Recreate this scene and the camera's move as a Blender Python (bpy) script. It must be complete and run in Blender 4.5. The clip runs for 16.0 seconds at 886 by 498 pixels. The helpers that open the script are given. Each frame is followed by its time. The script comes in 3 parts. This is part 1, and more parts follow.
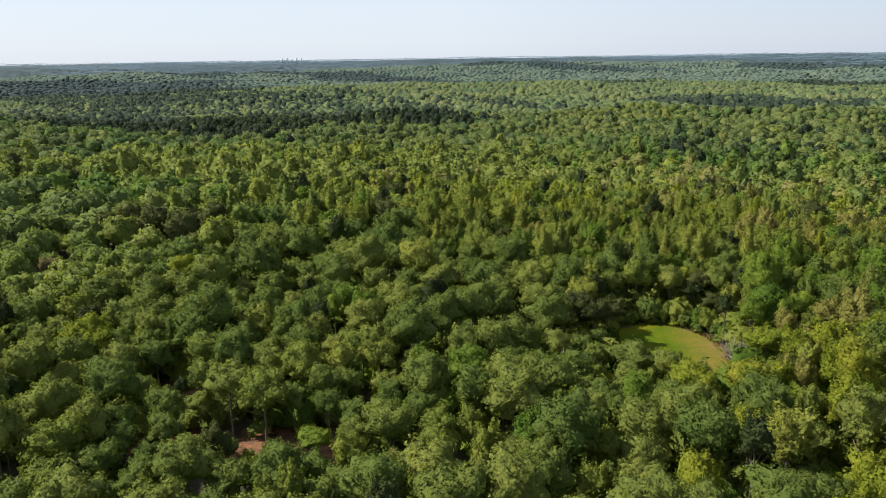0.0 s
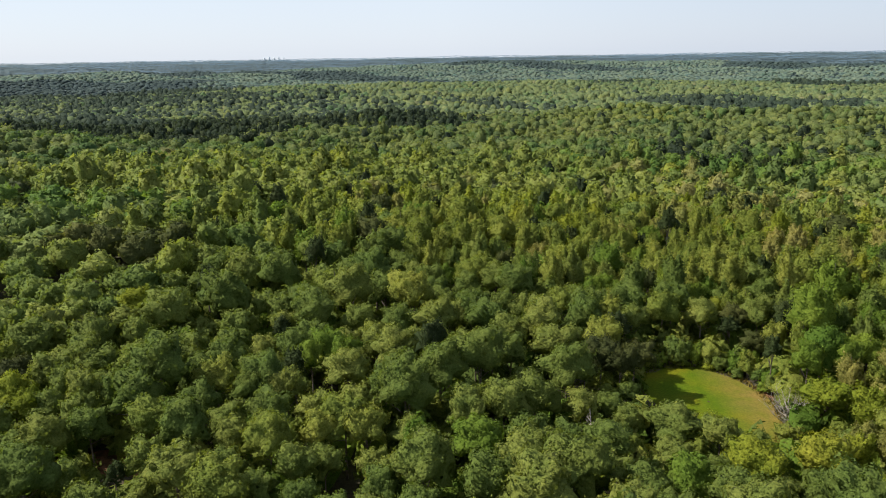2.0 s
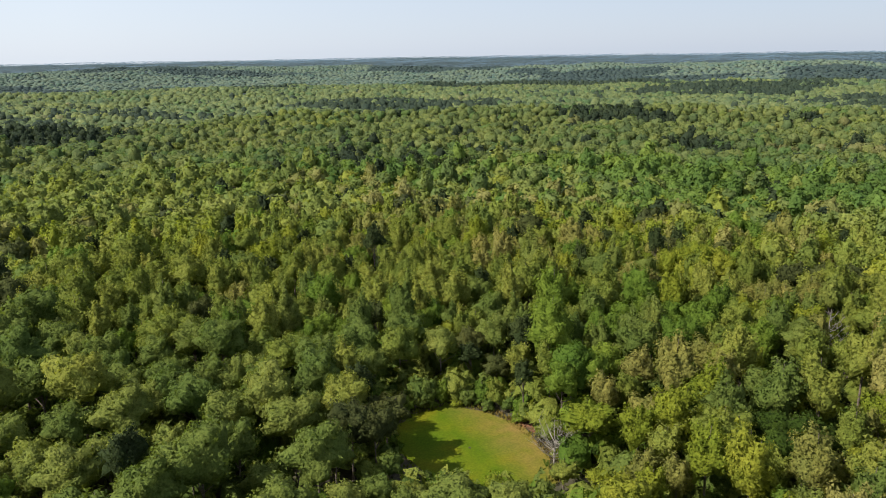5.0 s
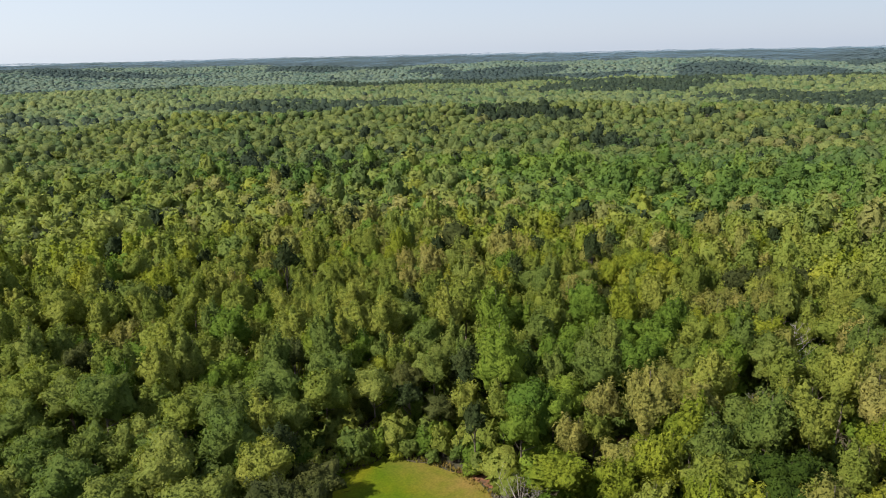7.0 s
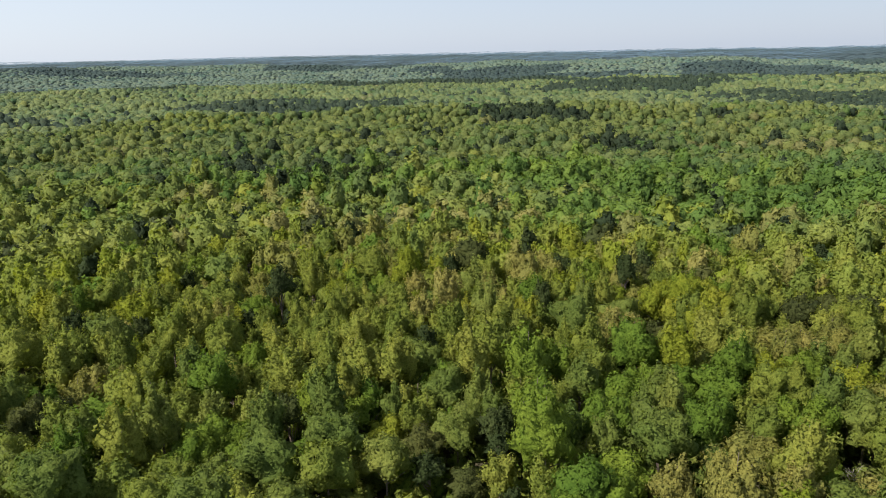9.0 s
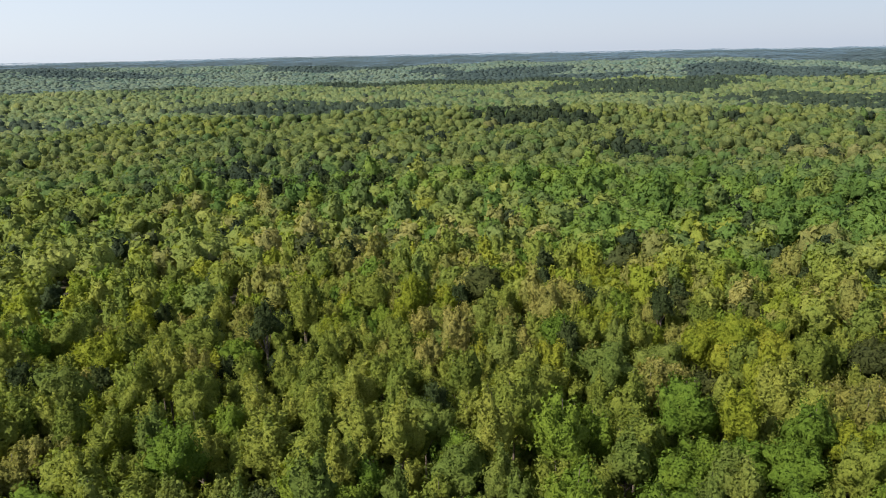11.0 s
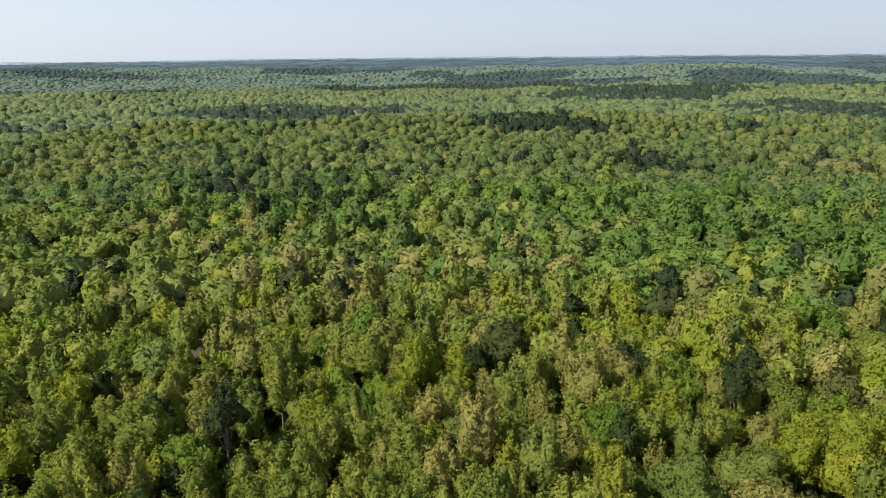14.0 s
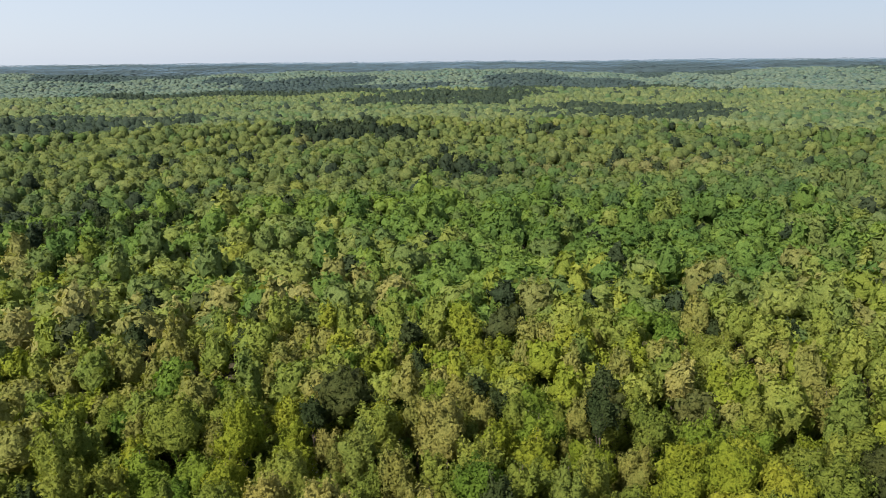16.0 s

++++

→ **Request**: The pictures should not be reproduced; quote all of the other material exactly.

→ **Result of the exercise**:
Recreate this scene and the camera's move as a Blender Python (bpy) script. It must be complete and run in Blender 4.5. The clip runs for 16.0 seconds at 886 by 498 pixels. The helpers that open the script are given. Each frame is followed by its time. The script comes in 3 parts. This is part 1, and more parts follow.
0.0 s
2.0 s
5.0 s
7.0 s
9.0 s
11.0 s
14.0 s
16.0 s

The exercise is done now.